Diskusi Live Zoom kali ini menghadirkan dua pembicara, yaitu Gus Irwan Masduqi (Ponpes Assalafiah Mlangi/Lakpesdam Nu) dan pembicara kedua Dr. phil. Fadhli Lukman (Dosen UIN Sunan Kalijaga). Kedua pembicara kebetulan berasal dari daerah yang sama yaitu dari Yogyakarta. Pembicara pertama Gus Irwan Masduqi merupakan alumni al-Azhar Mesir yang pernah menulis buku Berislam Secara Toleran: Teologi Kerukunan Umat Beragama (2011) memberikan pemahaman tentang (Peran Pesantren dalam Deradikalisasi Agama di Indonesia) dan pembicara yang kedua Dr. phil. Fadhli Lukman Beliau pernah menulis buku berjudul Menyingkap Jati Diri al-Qur,an: Sejarah Perjuangan Identitas Melalui Teori Asma’ al-Qur’an (2018) memberikan pemahaman tentang (Terjemahan Quran dan Potensi Radikalisme).
Acara dimoderatori oleh Saiful Bari ini berlangsung kurang lebih selama 2 jam 30 menit dan dibuka dengan pembukaan dari MC (Atika Muhimmatul Mauqfirah) dilanjutkan dengan pembacaan ayat suci al-Qur’an, menyanyikan lagu Indonesa Raya, dan sambutan-sambutan, kemudian dilanjutkan dengan perkenalan dari para pembicara yang diperkenalkan oleh Moderator, diskusi berlanjut dengan penyampaian dari para pemateri dan dilanjutkan dengan sesi tanya jawab, dan acara webinar akan ditutup dengan pembacaan doa bersama.
Webinar The al-Falah Institute Yogyakarta dengan tema “Pesantren dan Deradikalisasi Agama“ ini diharapkan memberikan pemahaman keagamaan yang toleran dan moderat sehingga dapat mewujudkan pemahaman yang bersifat kemanusiaan dan bisa menghindari pemahaman yang berpotensi memicu pemahaman agama yang radikal.
Pemateri pertama menuturkan pentingnya anti radikalisme melalui pesantren namun pemateri memberikan saran bahwa tidak semua pesantren itu bersikap toleran.
“Tidak semua pesantren itu terbuka, ada pemimpin Pesantren (Kiai) yang pemikirannya kolot ada pula yang berwawasan luas, dan hal itu dituduh liberal. Begitu pula ajaran-ajarannya ada tradisi kitab kuning yang Turats Tasamuh (toleran) ada pula yang Turats al La Tasamuh (tidak toleran) ada yang berifat pro teroristik ada yang tidak pro teroristik maka daripada itu santri-santri diharapkan bisa memilah dan memilih mana paham di Pesantren yang isinya bersifat humanis dan yang bersifat radikal.”

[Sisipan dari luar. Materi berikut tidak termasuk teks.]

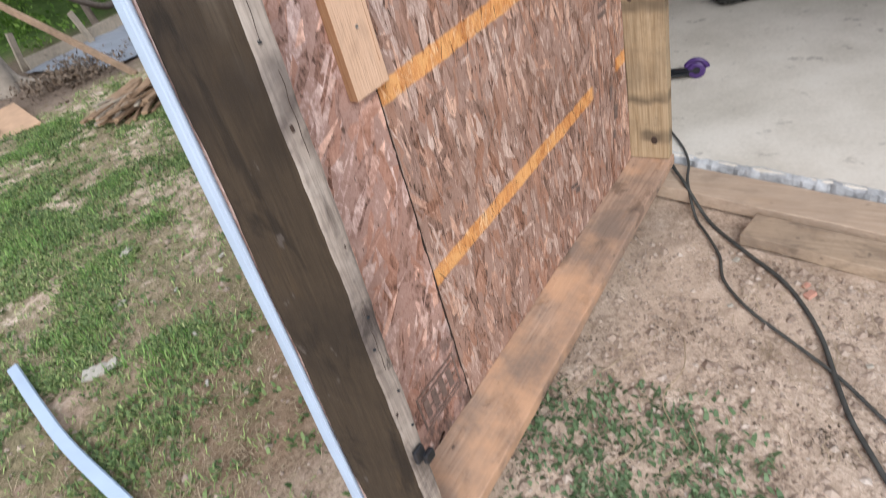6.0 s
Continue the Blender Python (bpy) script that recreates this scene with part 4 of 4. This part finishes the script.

Ada beberapa poin khusus yang disampaikan oleh Gus Irwan Masduqi:
- Ahlusunnah wal jamaah jangan sampai diartikan secara sempit (hanya NU dan Muhammadiyah) karena banyak aliran aswaja yang berfiat radikal dan aswaja yang berifat toleran dan humanisme.
- Banyak kitab-kitab klasik kita yang melegalisasi sistem perbudakan dan ini sudah mengakar namun menurut ulama-ulama kontemporer kita hal ini tidak sesuai dengan nilai nilai kemausiaan dan tidak boleh diimplementasikan di kehidupan kita.
- Radikalisme tidak hanya ada di ISIS, FPI,dan HTI di NU juga ada yang bersikap radikalisme yaitu ada seorang Kiai yang masih mengharamkan sekolah formal.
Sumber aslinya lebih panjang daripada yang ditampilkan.